Let’s for the moment assume that the reporters are only allowed to submit ticket priority 3 or 4. For various technical reasons, this may actually be the case. Let’s look only at novice users who submitted between 1 and 4 tickets.
The leftmost column represents users have submitted only 1 ticket. Then, the average priority = 3 or 4. There are no other possibilities. So, two dots only in the first vertical row.
More towards the left in the second vertical row, are the users who submitted 2 tickets each. How many different averages can there be? only three: 3, 3.5, and 4. So, three dots in that row.
Similarly, in the third row, there are 4 possible averages, and in the next one, 5. If we draw more rows (below, middle), the familiar pattern starts appearing. Below is the same pattern, extended to 13 rows, and to 100 rows.
In the essence, the pattern which I observed shows nothing more than all possibilities that exist in the data. The dots are there, because that’s the only location they can be. There are no pathways that users follow in their career…. I have been following a phantom. Unfortunately, humans have a natural tendency to perceive imaginary patterns where there are no patterns. A so-called apophenia is a phenomenon known to psychologists and… yes, data scientists. We all fall victim to apophenia sometimes. This is especially tempting when the patterns are aesthetically pleasing.
Turning this into something useful
Then… have we discovered anything? Interestingly, almost all marginal dots were taken, forming a complete pattern towards the top of the diagram. But they shouldn’t be.
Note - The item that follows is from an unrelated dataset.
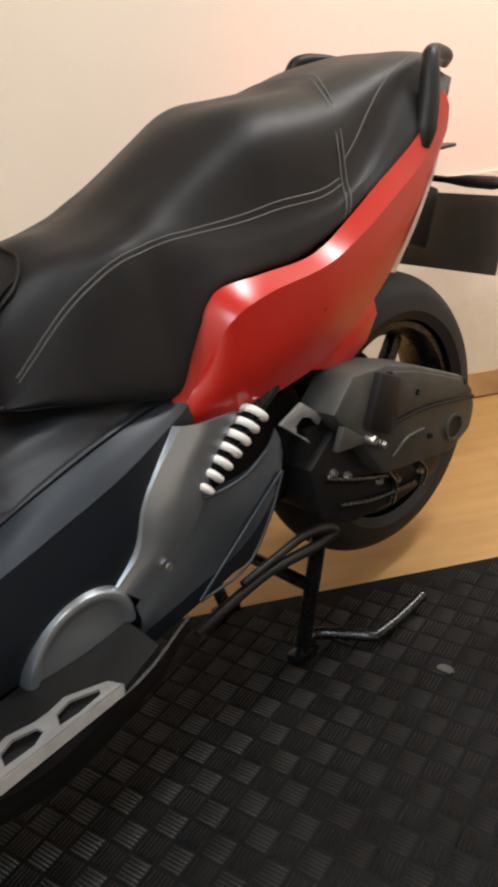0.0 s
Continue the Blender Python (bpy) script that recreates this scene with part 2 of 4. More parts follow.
def spline(pts, steps, breaks=()):
    """Points along a smooth curve through pts; at the indices in breaks it may turn sharply."""
    pts = [np.array(p, float) for p in pts]
    cuts = [0, *sorted(breaks), len(pts) - 1]
    out = []
    for a, b in zip(cuts, cuts[1:]):
        run = pts[a : b + 1]
        ext = [2 * run[0] - run[1], *run, 2 * run[-1] - run[-2]]
        for i in range(1, len(ext) - 2):
            p0, p1, p2, p3 = ext[i - 1 : i + 3]
            for k in range(steps):
                t = k / steps
                out.append(0.5 * (2 * p1 + (p2 - p0) * t + (2 * p0 - 5 * p1 + 4 * p2 - p3) * t**2 + (3 * p1 - p0 - 3 * p2 + p3) * t**3))
    out.append(pts[-1])
    return np.array(out)


def surface(rows, su=6, sv=6, ubreaks=(), vbreaks=()):
    """A grid of points through rows of control points."""
    across = np.array([spline(r, sv, vbreaks) for r in rows])
    return np.array([spline(across[:, j], su, ubreaks) for j in range(across.shape[1])]).transpose(1, 0, 2)


def shell(grid, thick=0.003, out=(0, -1, 0.2)):
    """A plate with that thickness behind the grid of points; out: roughly which way its face looks."""
    m, n = grid.shape[:2]
    du, dv = np.gradient(grid, axis=0), np.gradient(grid, axis=1)
    nor = np.cross(du, dv)
    nor /= np.linalg.norm(nor, axis=2, keepdims=True) + 1e-9
    if (nor * np.array(out)).sum(-1).mean() < 0:
        nor = -nor
    bm = bmesh.new()
    top = [[bm.verts.new(grid[i, j]) for j in range(n)] for i in range(m)]
    low = [[bm.verts.new(grid[i, j] - nor[i, j] * thick) for j in range(n)] for i in range(m)]
    for i in range(m - 1):
        for j in range(n - 1):
            bm.faces.new((top[i][j], top[i + 1][j], top[i + 1][j + 1], top[i][j + 1]))
            bm.faces.new((low[i][j], low[i][j + 1], low[i + 1][j + 1], low[i + 1][j]))
    for i in range(m - 1):
        for j in (0, n - 1):
            bm.faces.new((top[i][j], low[i][j], low[i + 1][j], top[i + 1][j]))
    for j in range(n - 1):
        for i in (0, m - 1):
            bm.faces.new((top[i][j], top[i][j + 1], low[i][j + 1], low[i][j]))
    bmesh.ops.remove_doubles(bm, verts=bm.verts[:], dist=1e-5)
    return bm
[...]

Statistically, the data should cluster more towards the center, while the edges should be emptier, with some dots missing.
But scatterplot is not the best tool to analyze this. For those interested, the story is continued in this follow-up article: do people cheat?
As the final note, it was interesting to observe that the most spectacular data feature, shown again below, was not the one worth following. On the other hand, features that show unexplained symmetry should always be disturbing to the researcher, because they often indicate data errors. So it is not safe to proceed without explaining their origin.